→ **Data rows**

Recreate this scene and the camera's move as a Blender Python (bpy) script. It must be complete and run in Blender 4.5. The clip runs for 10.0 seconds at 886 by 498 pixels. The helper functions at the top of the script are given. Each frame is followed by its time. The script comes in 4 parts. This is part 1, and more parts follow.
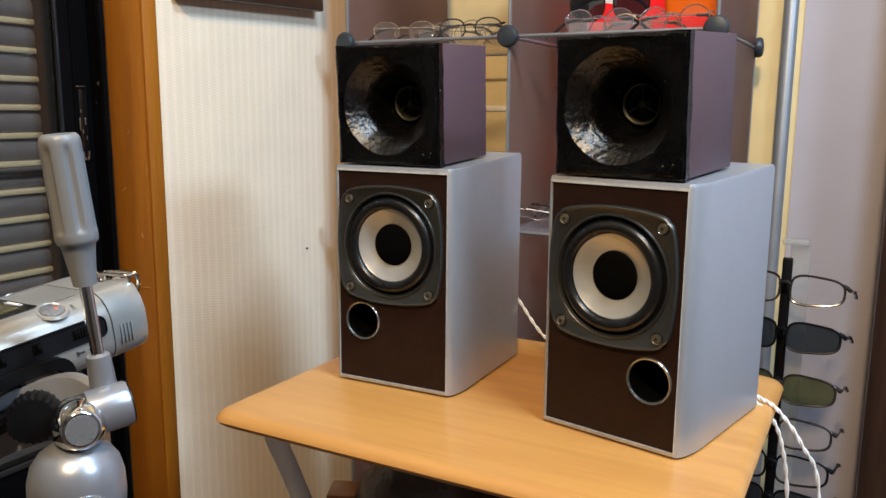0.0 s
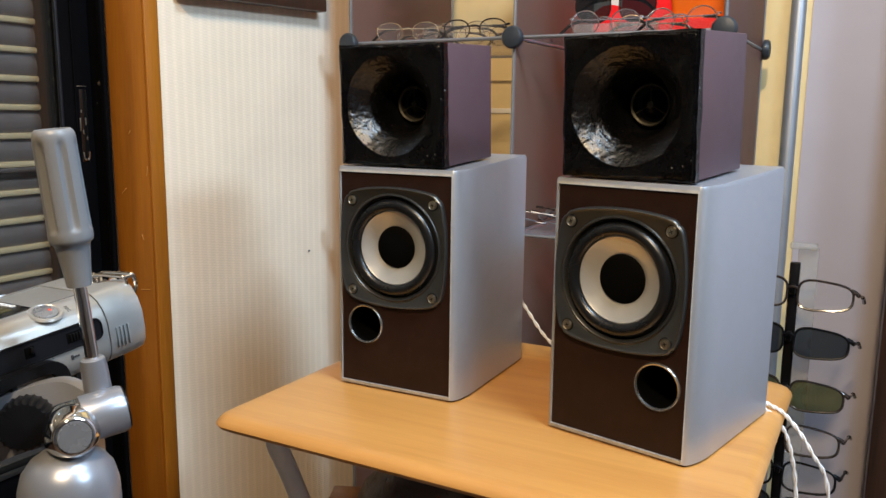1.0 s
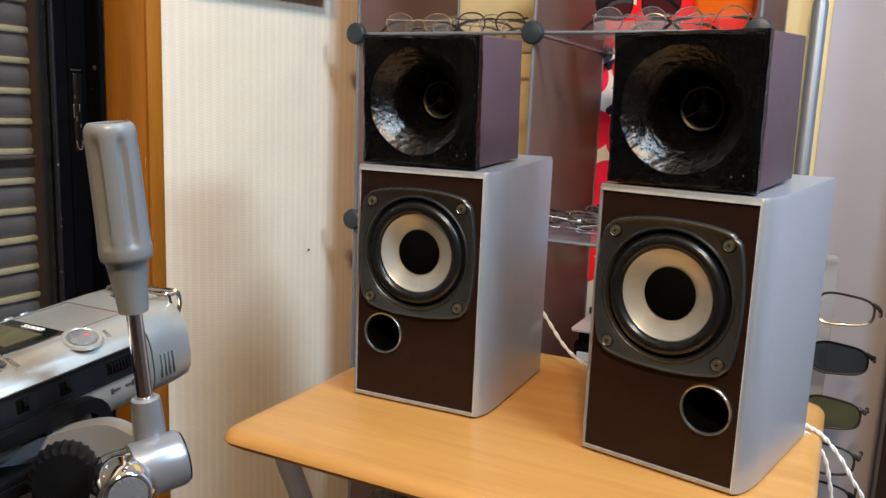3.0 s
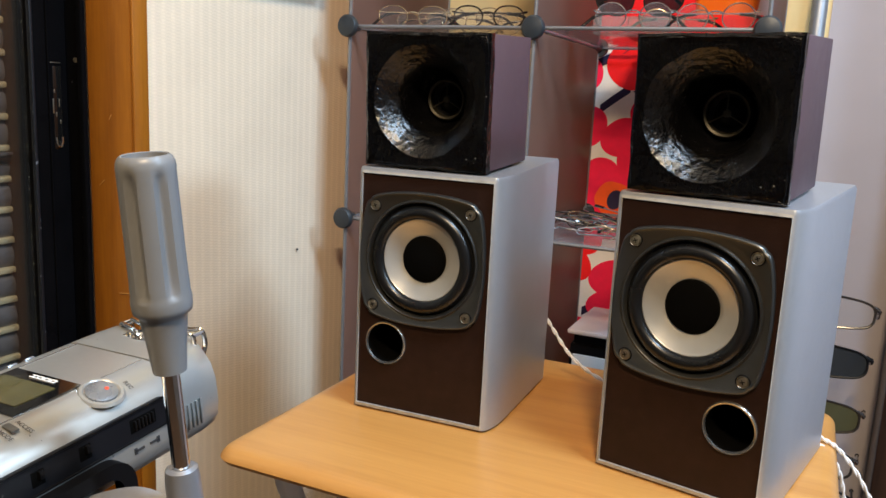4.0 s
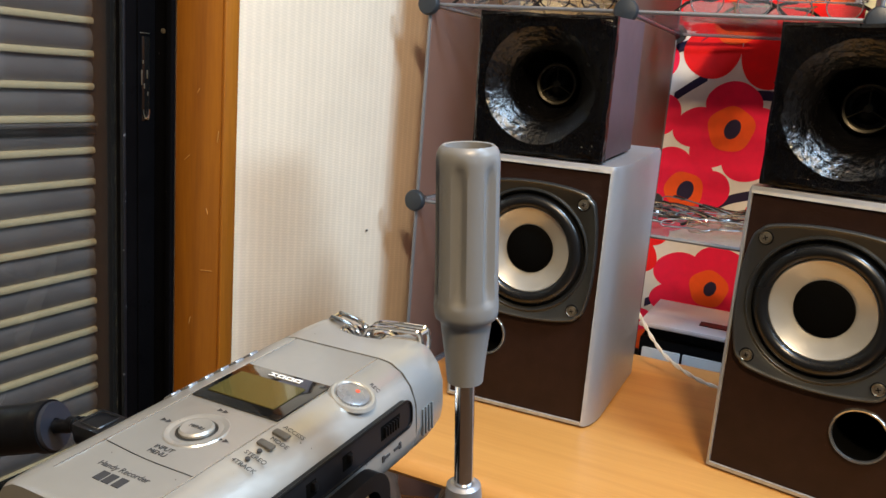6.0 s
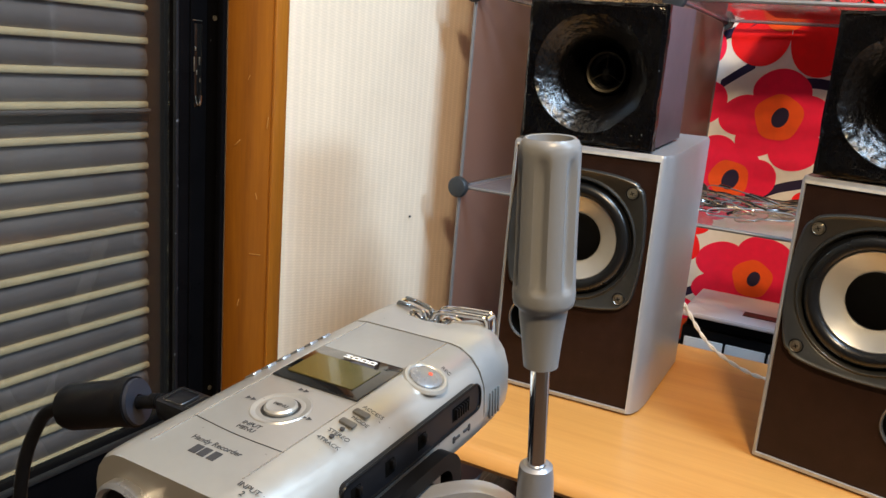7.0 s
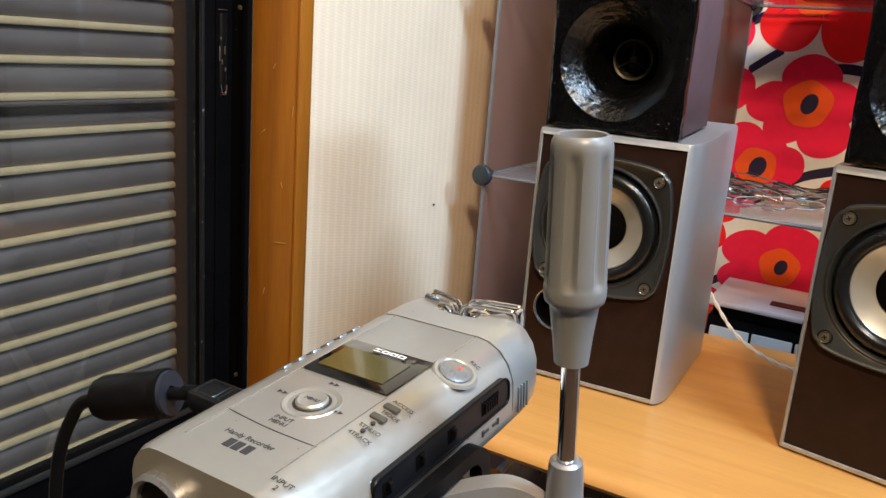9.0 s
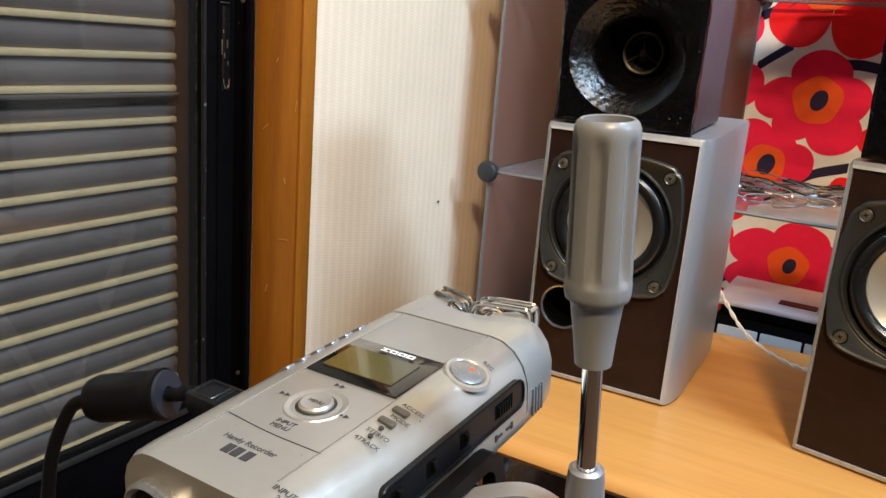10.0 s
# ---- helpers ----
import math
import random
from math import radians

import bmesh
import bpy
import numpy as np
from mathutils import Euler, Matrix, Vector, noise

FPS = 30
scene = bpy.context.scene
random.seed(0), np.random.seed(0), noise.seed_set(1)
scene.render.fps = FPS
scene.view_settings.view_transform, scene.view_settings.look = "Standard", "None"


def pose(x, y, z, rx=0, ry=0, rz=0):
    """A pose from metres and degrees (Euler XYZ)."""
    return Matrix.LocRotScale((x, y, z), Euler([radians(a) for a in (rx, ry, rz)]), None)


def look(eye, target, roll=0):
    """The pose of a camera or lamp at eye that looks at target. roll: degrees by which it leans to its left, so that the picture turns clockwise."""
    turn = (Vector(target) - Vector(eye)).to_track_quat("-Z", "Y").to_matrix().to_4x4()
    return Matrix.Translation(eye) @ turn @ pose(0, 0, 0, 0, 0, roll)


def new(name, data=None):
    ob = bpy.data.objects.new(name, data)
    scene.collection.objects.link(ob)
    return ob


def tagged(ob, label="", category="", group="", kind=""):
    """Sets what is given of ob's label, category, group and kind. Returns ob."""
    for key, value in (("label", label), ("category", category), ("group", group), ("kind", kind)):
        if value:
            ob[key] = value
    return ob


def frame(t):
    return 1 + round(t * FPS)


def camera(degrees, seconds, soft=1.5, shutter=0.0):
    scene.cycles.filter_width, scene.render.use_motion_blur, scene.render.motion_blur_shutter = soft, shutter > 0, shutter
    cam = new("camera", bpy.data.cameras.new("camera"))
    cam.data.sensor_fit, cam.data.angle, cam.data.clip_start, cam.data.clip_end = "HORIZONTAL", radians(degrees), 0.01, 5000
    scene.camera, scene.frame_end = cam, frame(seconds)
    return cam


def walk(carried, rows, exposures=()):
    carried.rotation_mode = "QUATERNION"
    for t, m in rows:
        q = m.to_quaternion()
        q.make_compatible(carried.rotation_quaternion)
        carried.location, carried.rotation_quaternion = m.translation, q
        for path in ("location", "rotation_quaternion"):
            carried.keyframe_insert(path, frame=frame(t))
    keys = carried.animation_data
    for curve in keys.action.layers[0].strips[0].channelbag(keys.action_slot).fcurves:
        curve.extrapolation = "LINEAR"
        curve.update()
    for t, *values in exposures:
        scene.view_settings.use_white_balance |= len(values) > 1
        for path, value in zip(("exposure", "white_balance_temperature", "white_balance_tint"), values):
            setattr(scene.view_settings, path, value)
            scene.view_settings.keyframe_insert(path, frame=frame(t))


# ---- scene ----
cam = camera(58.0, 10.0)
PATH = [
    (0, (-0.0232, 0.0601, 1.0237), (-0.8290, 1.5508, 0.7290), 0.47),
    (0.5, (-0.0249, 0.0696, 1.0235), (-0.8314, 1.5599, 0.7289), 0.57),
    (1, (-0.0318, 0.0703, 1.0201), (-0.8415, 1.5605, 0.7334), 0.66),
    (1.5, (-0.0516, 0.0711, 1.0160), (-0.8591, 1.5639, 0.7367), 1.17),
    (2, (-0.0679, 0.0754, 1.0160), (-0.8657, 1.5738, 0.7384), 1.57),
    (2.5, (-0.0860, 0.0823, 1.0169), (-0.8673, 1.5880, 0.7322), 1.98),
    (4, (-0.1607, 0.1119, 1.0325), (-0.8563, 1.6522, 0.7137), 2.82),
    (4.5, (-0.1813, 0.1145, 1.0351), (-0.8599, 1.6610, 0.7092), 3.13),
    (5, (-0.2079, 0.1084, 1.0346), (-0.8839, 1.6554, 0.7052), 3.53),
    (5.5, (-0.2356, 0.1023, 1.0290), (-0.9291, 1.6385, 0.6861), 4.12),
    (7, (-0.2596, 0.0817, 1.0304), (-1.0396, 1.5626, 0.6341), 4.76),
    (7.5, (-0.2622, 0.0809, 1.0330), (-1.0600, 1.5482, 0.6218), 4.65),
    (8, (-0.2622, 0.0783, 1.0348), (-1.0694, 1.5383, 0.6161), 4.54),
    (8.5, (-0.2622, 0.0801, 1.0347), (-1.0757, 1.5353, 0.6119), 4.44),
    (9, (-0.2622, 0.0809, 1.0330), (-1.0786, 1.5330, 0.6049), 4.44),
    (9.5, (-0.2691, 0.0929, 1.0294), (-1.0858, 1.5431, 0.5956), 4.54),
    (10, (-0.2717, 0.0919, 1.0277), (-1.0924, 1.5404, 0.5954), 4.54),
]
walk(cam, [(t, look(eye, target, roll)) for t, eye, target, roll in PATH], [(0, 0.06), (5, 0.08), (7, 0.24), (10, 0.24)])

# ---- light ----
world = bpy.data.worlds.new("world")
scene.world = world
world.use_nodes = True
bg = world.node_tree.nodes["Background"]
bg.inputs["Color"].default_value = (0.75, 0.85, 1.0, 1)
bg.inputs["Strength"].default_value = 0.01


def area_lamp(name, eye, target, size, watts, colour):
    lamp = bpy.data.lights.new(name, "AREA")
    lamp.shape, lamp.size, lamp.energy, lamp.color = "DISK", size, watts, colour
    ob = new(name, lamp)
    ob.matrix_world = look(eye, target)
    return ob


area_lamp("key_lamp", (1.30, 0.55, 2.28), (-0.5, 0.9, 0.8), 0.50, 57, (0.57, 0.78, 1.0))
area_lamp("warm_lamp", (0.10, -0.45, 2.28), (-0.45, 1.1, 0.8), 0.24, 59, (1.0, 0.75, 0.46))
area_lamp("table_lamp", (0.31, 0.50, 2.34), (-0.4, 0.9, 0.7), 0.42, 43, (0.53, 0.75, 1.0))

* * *

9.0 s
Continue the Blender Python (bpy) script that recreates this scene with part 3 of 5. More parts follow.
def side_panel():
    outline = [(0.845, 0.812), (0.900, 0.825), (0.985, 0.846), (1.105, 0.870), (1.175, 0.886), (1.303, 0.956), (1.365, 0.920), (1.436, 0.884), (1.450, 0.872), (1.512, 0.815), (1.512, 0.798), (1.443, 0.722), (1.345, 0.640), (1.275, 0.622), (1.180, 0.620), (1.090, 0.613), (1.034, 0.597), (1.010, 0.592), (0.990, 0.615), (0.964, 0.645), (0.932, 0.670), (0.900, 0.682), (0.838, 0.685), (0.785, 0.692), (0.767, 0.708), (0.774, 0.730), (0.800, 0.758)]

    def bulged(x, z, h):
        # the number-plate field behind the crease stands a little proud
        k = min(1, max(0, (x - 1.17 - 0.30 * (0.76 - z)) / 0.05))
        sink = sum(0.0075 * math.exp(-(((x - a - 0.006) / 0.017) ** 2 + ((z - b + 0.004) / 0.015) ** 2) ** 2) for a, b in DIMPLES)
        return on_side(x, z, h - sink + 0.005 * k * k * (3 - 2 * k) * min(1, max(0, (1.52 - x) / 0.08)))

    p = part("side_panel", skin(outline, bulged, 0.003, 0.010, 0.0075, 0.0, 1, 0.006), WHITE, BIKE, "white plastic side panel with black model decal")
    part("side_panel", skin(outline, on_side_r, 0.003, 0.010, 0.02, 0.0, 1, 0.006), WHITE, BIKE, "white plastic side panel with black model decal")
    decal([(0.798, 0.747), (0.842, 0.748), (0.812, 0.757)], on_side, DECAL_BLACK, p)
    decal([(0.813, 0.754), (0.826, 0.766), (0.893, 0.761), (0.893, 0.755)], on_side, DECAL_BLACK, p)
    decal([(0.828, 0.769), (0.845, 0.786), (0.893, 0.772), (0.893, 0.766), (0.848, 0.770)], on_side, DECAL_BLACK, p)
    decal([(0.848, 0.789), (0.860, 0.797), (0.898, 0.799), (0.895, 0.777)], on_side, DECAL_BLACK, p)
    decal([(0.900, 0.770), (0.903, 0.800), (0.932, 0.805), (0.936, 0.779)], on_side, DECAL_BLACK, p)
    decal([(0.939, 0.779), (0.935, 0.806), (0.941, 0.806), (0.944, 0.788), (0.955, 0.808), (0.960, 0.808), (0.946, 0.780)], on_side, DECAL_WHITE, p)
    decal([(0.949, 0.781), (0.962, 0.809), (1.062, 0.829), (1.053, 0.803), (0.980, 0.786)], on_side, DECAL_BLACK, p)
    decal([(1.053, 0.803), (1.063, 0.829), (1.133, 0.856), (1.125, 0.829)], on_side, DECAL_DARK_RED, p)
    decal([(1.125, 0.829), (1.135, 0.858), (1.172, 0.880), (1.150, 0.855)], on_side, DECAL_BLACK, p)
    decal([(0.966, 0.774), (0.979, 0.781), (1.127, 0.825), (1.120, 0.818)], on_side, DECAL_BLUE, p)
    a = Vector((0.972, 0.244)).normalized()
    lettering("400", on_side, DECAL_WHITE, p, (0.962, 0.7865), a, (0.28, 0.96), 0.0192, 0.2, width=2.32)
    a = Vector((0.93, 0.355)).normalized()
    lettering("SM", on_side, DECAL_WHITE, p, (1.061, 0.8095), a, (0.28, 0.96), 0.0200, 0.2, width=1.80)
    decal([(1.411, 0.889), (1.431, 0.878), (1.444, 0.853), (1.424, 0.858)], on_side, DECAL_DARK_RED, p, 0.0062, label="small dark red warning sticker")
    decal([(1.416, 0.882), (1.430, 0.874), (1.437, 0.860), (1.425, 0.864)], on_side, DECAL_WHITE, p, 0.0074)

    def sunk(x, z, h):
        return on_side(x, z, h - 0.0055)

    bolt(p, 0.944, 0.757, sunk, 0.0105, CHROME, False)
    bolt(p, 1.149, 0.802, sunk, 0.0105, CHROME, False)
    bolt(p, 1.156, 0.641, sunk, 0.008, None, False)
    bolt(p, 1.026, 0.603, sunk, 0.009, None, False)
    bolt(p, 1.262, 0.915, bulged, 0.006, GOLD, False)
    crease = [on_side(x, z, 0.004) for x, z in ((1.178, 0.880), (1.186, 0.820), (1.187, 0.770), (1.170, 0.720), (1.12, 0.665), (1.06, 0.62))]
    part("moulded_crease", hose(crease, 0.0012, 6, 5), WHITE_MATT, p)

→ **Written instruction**
Among the entries above, how many lines hold the word "location"? Reply with only that number.

→ **Exercise result**
2